If you polled pundits, you’d probably get 90 percent agreement with this statement. And if you polled political scientists, you’d likely get a majority to sign off on it. That’s maddening, because it’s incorrect.
I’ve written at length on this, both in my book and here, but it is worth revisiting. In truth, the white South began breaking away from the Democrats in the 1920s, as population centers began to develop in what was being called the “New South” (remember, at the beginning of the 20th century, New Orleans was the only thing approximating what we currently think of as a city in the South).
In the 1930s and 1940s, FDR performed worse in the South in every election following his 1932 election. By the mid-1940s, the GOP was winning about a quarter of the Southern vote in presidential elections. . . .
Perhaps the biggest piece of evidence that something significant was afoot is Richard Nixon’s showing in 1960. He won 46.1 percent of the vote to John F. Kennedy’s 50.5 percent.
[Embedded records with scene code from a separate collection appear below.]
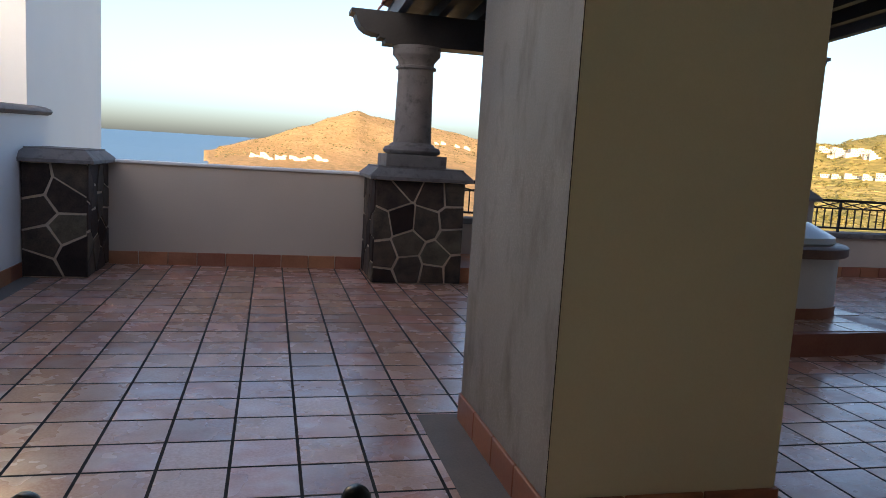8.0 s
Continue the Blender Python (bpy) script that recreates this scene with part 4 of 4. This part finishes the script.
# downlight
dl = thing("downlight", "recessed downlight with a dark trim ring in the ceiling", "downlight", (8.97, 2.21, 3.085))
bm = bmesh.new()
tube(bm, [(0.075 * math.cos(2 * math.pi * k / 28), 0.075 * math.sin(2 * math.pi * k / 28), -0.002) for k in range(28)], 0.012, 8, 0.5, closed=True)
part("trim_ring", bm, STEEL, dl, smooth=True)
bm = bmesh.new()
lathe(bm, 0, 0, [(0.065, -0.001), (0.062, -0.003)], 24)
part("lens", bm, BLACK, dl)


# ---- distance: hills, sea, houses ----
BASE = -25.0
# ridges: bearing from the terrace and rise, in degrees
FAR_RIDGE = ((-110, -3), (-6, -2.4), (-4.9, -1.3), (-4.4, -0.85), (-3.75, -0.3), (-0.93, 0.46), (2.6, 1.6), (4.5, 2.36), (6.45, 2.99), (7.5, 2.62), (9.3, 2.42), (12.1, 2.05), (13.9, 1.8), (15.7, 1.37), (20, 1.1), (31, 1.0), (60, 1.2), (90, 1.2), (120, -2))
NEAR_RIDGE = ((-110, -4), (20, -3), (27, -0.6), (33, 1.4), (37.4, 2.05), (40, 2.35), (41.2, 2.3), (42.1, 2.65), (44.6, 3.14), (46.6, 3.05), (48.6, 2.3), (50.5, 1.3), (54, 0.6), (60, 0.3), (80, 0.5), (120, 1))
GREEN_RIDGE = ((-110, -4), (40, -2), (45, 1.2), (47.5, 2.5), (49.4, 2.79), (51, 2.97), (53.1, 3.14), (54.4, 2.78), (55.7, 2.02), (57.1, 1.4), (59.4, 1.29), (60.6, 1.5), (63.5, 2.6), (68, 3.6), (80, 3.9), (120, 1))


def rise(line, d):
    for (a, h), (b, k) in zip(line, line[1:]):
        if d <= b:
            u = max(0, (d - a) / (b - a))
            return h + (k - h) * (0.45 * u + 0.55 * u * u * (3 - 2 * u))
    return line[-1][1]


def terrain(r, a):
    d = math.degrees(a)
    x, y = r * math.sin(a), r * math.cos(a)
    z = 0.0
    for line, R in ((FAR_RIDGE, 2600), (NEAR_RIDGE, 1120), (GREEN_RIDGE, 1850)):
        Rb = R * (1 + 0.08 * noise.noise((d / 6, R, 0)))
        top = max(0.0, 1.5 + Rb * math.tan(radians(rise(line, d))) - BASE)
        f = math.exp(-((r - Rb) / (0.36 * Rb if r < Rb else 0.8 * Rb)) ** 2)
        spur = 1 + 0.22 * noise.fractal((x / 210, y / 320, R), 1.0, 2.0, 4) * 4 * f * (1 - f)
        z += (top * f * spur) ** 6
    z = BASE + z ** (1 / 6)
    z += noise.fractal((x / 60, y / 60, 1.7), 1.0, 2.0, 3) * min(1.2, r / 500)
    coast = -4.85 + 0.25 * noise.noise((r / 300, 0, 0))
    if d < coast:
        z -= min(60, (coast - d) * 60)
    if r < 260:
        z = z * (r / 260) + (-7.0) * (1 - r / 260)
    return z


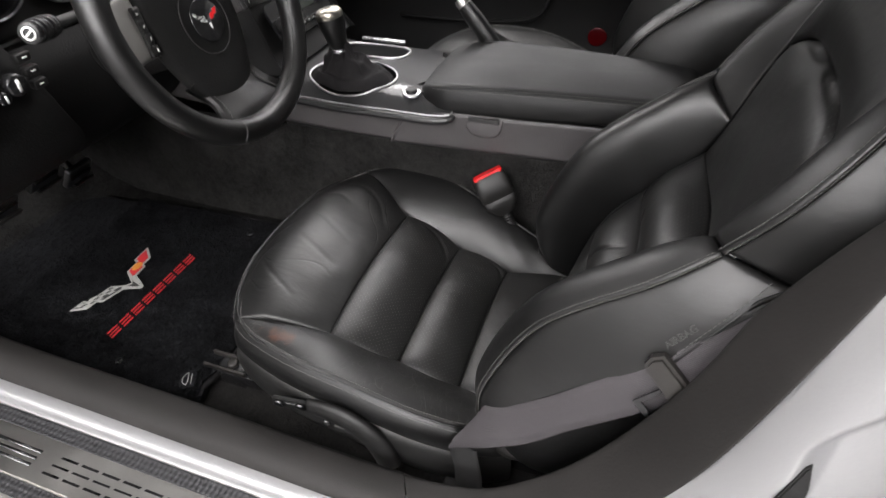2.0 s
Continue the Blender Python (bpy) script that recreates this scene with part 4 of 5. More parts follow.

One can write this off to JFK’s Catholicism, but writing off three elections in a row becomes problematic, especially given the other developments bubbling up at the local level. It’s even more problematic when you consider that JFK had the nation’s most prominent Southerner on the ticket with him.
But the biggest problem with the thesis comes when you consider what had been going on in the interim: Two civil rights bills pushed by the Eisenhower administration had cleared Congress, and the administration was pushing forward with the Brown decision, most famously by sending the 101st Airborne Division to Arkansas to assist with the integration of Little Rock Central High School.
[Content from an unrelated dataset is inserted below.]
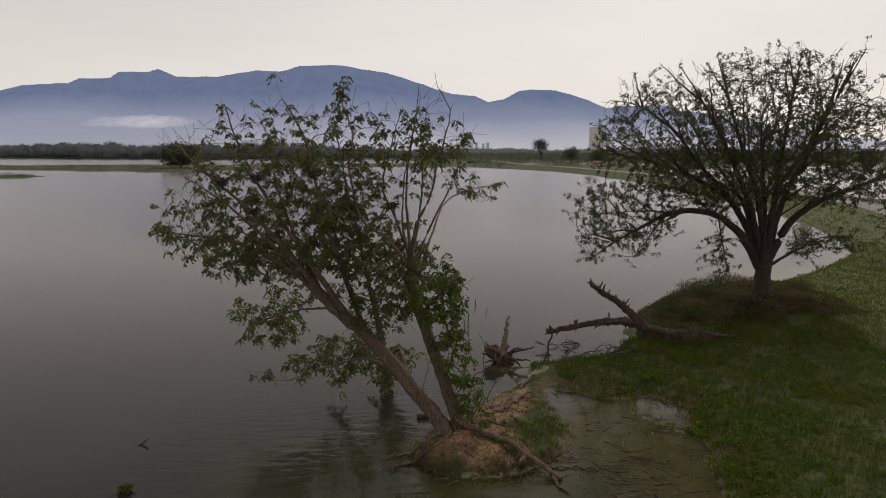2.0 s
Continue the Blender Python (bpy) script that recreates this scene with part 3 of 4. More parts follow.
def leaning_tree():
    limbs = [
        (-1, [(-1.05, 31.8, 0.5), (-1.5, 31.85, 1.4), (-2.5, 31.9, 2.7), (-4.2, 32.0, 4.8), (-6.2, 32.2, 6.6), (-7.5, 32.6, 7.8)], 0.37, 0.19),
        (-1, [(-0.45, 32.3, 0.6), (-0.85, 32.25, 1.9), (-1.9, 32.2, 4.9), (-2.6, 32.3, 7.1), (-2.8, 32.4, 9.0)], 0.36, 0.19),
        # limbs of the leaning trunk
        (0, [(-7.5, 32.6, 7.8), (-9.2, 33.2, 8.7), (-11.2, 33.6, 9.4), (-14.0, 33.5, 9.8)], 0.18, 0.025),
        (0, [(-6.2, 32.2, 6.6), (-7.8, 31.8, 8.8), (-9.6, 31.6, 11.0), (-11.4, 31.6, 12.6), (-12.6, 31.7, 13.8)], 0.17, 0.025),
        (0, [(-5.4, 32.1, 5.9), (-6.6, 31.6, 8.0), (-8.0, 31.5, 10.2), (-9.2, 31.5, 12.2), (-10.0, 31.5, 14.0), (-10.4, 31.5, 15.4)], 0.17, 0.018),
        (0, [(-4.8, 32.0, 5.4), (-5.6, 32.2, 7.8), (-6.4, 32.0, 10.2), (-6.8, 31.7, 12.4), (-7.2, 31.5, 14.2), (-8.0, 31.5, 15.6)], 0.16, 0.02),
        (0, [(-6.8, 32.4, 7.2), (-8.0, 33.6, 9.2), (-9.0, 34.6, 11.4), (-9.6, 35.0, 13.6)], 0.15, 0.02),
        (0, [(-7.2, 32.5, 7.5), (-8.8, 31.6, 9.6), (-10.4, 31.4, 11.2), (-12.2, 31.5, 12.4)], 0.13, 0.018),
        (0, [(-4.0, 32.0, 4.6), (-4.6, 32.6, 7.2), (-5.2, 33.0, 9.8), (-5.8, 33.4, 12.4), (-6.2, 33.6, 14.8)], 0.14, 0.018),
        (0, [(-3.4, 32.0, 3.7), (-5.0, 33.1, 3.95), (-7.2, 34.2, 3.1), (-9.0, 35.1, 2.2), (-10.4, 35.7, 2.0)], 0.06, 0.015),
        (0, [(-3.7, 32.0, 4.2), (-4.8, 34.0, 4.5), (-6.0, 36.2, 3.0), (-6.9, 37.9, 1.2)], 0.10, 0.02),
        (0, [(-2.9, 31.95, 3.2), (-3.4, 34.2, 4.0), (-4.1, 37.0, 2.8), (-4.7, 39.4, 0.9)], 0.10, 0.02),
        (0, [(-6.2, 32.2, 6.6), (-7.8, 34.0, 6.1), (-9.6, 36.0, 5.3), (-11.2, 37.2, 4.6), (-12.3, 37.7, 4.9)], 0.08, 0.015),
        (0, [(-6.6, 32.3, 7.0), (-8.6, 34.0, 7.9), (-10.8, 35.4, 8.4), (-13.0, 36.2, 8.2)], 0.09, 0.02),
        # the fan of the upright trunk
        (1, [(-2.75, 32.4, 8.3), (-2.6, 31.8, 10.1), (-1.9, 31.6, 11.6), (-1.6, 31.6, 13.0), (-1.3, 31.6, 14.0), (-1.1, 31.6, 15.2), (-1.6, 31.5, 16.1)], 0.095, 0.016),
        (1, [(-2.8, 32.4, 9.0), (-2.95, 32.3, 11.4), (-2.9, 32.3, 12.6), (-2.7, 32.3, 14.0), (-2.5, 32.3, 15.2), (-2.4, 32.3, 16.2)], 0.085, 0.014),
        (1, [(-2.8, 32.4, 8.7), (-3.5, 32.8, 10.6), (-4.0, 32.8, 11.7), (-3.9, 32.8, 12.8), (-3.4, 32.8, 14.5), (-3.2, 32.8, 15.3)], 0.085, 0.016),
        (1, [(-2.7, 32.3, 8.0), (-3.6, 31.7, 9.6), (-4.8, 31.5, 10.6), (-5.2, 31.5, 12.0), (-5.3, 31.5, 13.1), (-5.1, 31.5, 14.2), (-5.5, 31.5, 15.3), (-5.6, 31.5, 16.1)], 0.095, 0.02),
        (1, [(-2.6, 32.3, 7.4), (-1.9, 34.2, 9.6), (-1.2, 36.4, 11.0), (0.2, 38.8, 11.4), (1.7, 39.6, 11.7)], 0.07, 0.016),
        (1, [(-2.8, 32.4, 8.6), (-2.5, 33.0, 10.2), (-2.3, 33.0, 11.8), (-2.3, 33.0, 12.9), (-2.2, 33.0, 14.0), (-2.1, 33.0, 15.3)], 0.075, 0.016),
        (1, [(-2.75, 32.4, 8.4), (-3.2, 33.4, 10.2), (-3.1, 34.0, 12.4), (-2.7, 34.2, 14.6)], 0.07, 0.016),
        (1, [(-2.75, 32.4, 8.2), (-1.9, 32.8, 10.2), (-0.9, 33.2, 12.2), (-0.3, 33.4, 14.2)], 0.07, 0.016),
        # leafy shoots low on the upright trunk
        (1, [(-2.3, 32.3, 6.4), (-1.6, 31.7, 7.2), (-0.8, 31.5, 8.0)], 0.08, 0.02),
        (1, [(-1.4, 32.2, 3.2), (-1.0, 31.7, 4.4), (-0.7, 31.6, 5.6)], 0.06, 0.02),
        (1, [(-0.75, 32.25, 1.5), (-0.4, 31.75, 2.3), (0.0, 31.6, 3.2)], 0.05, 0.015),
    ]
    names = ["trunk", "trunk"] + ["limb"] * 23
    blobs = [
        (-11.4, 33.2, 10.0, 3.0, 2.6, 1.6, 620), (-10.8, 31.9, 12.7, 2.6, 2.1, 2.0, 480), (-7.2, 32.4, 10.4, 2.6, 2.8, 2.2, 800),
        (-7.6, 32.0, 13.7, 2.6, 2.2, 2.0, 430), (-5.3, 31.8, 13.4, 1.8, 1.8, 2.4, 340), (-2.2, 32.5, 13.6, 2.1, 2.0, 2.1, 480), (0.3, 38.2, 11.5, 1.5, 2.0, 0.8, 110),
        (-4.2, 32.2, 9.0, 2.0, 1.9, 1.8, 520), (-1.9, 31.7, 7.2, 1.5, 1.4, 1.4, 500), (-0.95, 31.6, 4.8, 0.8, 0.6, 1.5, 220), (-0.35, 31.6, 2.8, 0.7, 0.5, 1.1, 200),
        (-10.1, 36.9, 4.7, 1.9, 1.5, 1.2, 300), (-9.4, 35.3, 2.3, 1.5, 0.8, 0.4, 90), (-6.4, 36.8, 3.2, 2.1, 1.6, 1.0, 290), (-4.4, 38.0, 2.3, 1.6, 1.9, 0.8, 220), (-6.9, 37.9, 1.1, 0.6, 0.6, 0.7, 70), (-4.8, 39.3, 1.0, 0.8, 0.8, 0.8, 110), (-5.6, 32.6, 11.2, 2.0, 1.8, 1.8, 260), (-10.6, 35.6, 8.0, 2.5, 1.5, 1.2, 330), (-8.4, 35.0, 6.9, 1.6, 1.3, 0.9, 150), (-8.9, 34.6, 12.2, 1.8, 1.4, 1.6, 170),
        (-4.4, 31.6, 7.0, 1.8, 1.5, 1.4, 330), (-6.8, 33.6, 8.9, 2.8, 1.3, 1.3, 380), (-3.6, 33.4, 8.6, 1.8, 1.2, 1.2, 300), (-1.3, 31.6, 8.0, 0.9, 1.0, 0.7, 140),
    ]

    def thick(p):
        x, z = p[:, 0], p[:, 2]
        fill = -0.24 + 0.05 * (p[:, 1] > 35.6) * (z < 4.5) - 0.10 * smooth01((z - 12.0) / 2.0) - 0.25 * (x > -3.4) * (z > 9.4) * (z < 12.6) - 0.10 * smooth01((z - 9.8) / 1.5) * smooth01((-5.4 - x) / 1.0)
        fill = fill + 0.22 * (z < 9.8) + 0.30 * (z < 9) * (x > -4.6) - 0.8 * (x > -2.3) * (z > 15.0) + 0.32 * np.exp(-(((x + 5.8) / 2.2) ** 2 + ((z - 11.0) / 2.0) ** 2)) + 1.0 * np.exp(-((x + 5.6) ** 2 + (p[:, 1] - 31.5) ** 2 + (z - 16.0) ** 2) / 0.3)
        fill = fill - 0.55 * smooth01((-7.4 - x) / 1.2) * smooth01((9.4 - z) / 0.8) * (p[:, 1] < 34.5) - 0.25 * smooth01((31.9 - p[:, 1]) / 0.6) * (z < 10.5) * (x < -3.0)
        keep = (1 - smooth01((z - 11.2) / 0.8) * smooth01((-11.6 + 0.25 * (z - 12) - x) / 0.6)) * (1 - (z > 15.4) * (x > -4.9)) * (1 - (x > -0.15) * (z > 5.5) * (z < 9.5) * (p[:, 1] < 35))
        return np.clip(smooth01((clumps(p, 0.75, 2.0) + fill + 0.15) / 0.3), 0.05, 1) * keep

    root, P, rad = tree("leaning_tree", "leaning broad-leaved tree with pale split trunks on an eroded islet", (-1.0, 31.9, height_at(-1.0, 31.9)), limbs, names, blobs, 11,
                        (0.32, 2.0, 0.38, 0.22, 0.6), 0.008, 2.55, BARK_PALE, LEAF_L, 0.026, (6, 0.26, 0.074, 0.75), thick, 0.15, lambda p: 0.0 if p[2] > 14.9 else 0.13 if p[2] > 12.5 else 0.10, (0.4, 1.1), 0.7, (0.22, 0.4, 1.1, np.array([-4.5, 32.0, 5.0])), LEAF_BRIGHT, sprays)
    rng = np.random.default_rng(5)
    root_flare(root, (-1.1, 31.8), 0.34, 1.3, 5, BARK_PALE, rng)
    root_flare(root, (-0.45, 32.3), 0.34, 1.2, 5, BARK_PALE, rng)
    # bare stems and vines between and beside the trunks
    for pts in ([(-0.9, 31.6, 1.0), (-1.2, 31.5, 2.6), (-1.9, 31.7, 4.6)], [(-0.6, 31.9, 1.0), (-1.0, 31.7, 3.0), (-1.2, 31.8, 5.0)], [(-0.3, 32.0, 1.2), (0.3, 31.8, 3.0), (0.5, 31.7, 4.6), (0.2, 31.7, 5.6)],
                [(-0.2, 32.2, 1.4), (0.6, 32.0, 2.6), (1.3, 31.9, 3.9)], [(-1.0, 31.7, 2.2), (-0.4, 31.5, 3.4), (0.7, 31.4, 4.2), (0.9, 31.4, 5.0)], [(-1.9, 31.6, 2.0), (-2.2, 31.4, 3.0), (-2.0, 31.5, 4.4)]):
        part("vine", limb_mesh("vine", pts, 0.035, 0.012, BARK_PALE, rng, 0.3, 0.2, 1.0, 0.05), root)
    return P, rad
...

It’s impossible to separate race and economics completely anywhere in the country, perhaps least of all in the South. But the inescapable truth is that the GOP was making its greatest gains in the South while it was also pushing a pro-civil rights agenda nationally. What was really driving the GOP at this time was economic development. As Southern cities continued to develop and sprout suburbs, Southern exceptionalism was eroded; Southern whites simply became wealthy enough to start voting Republican.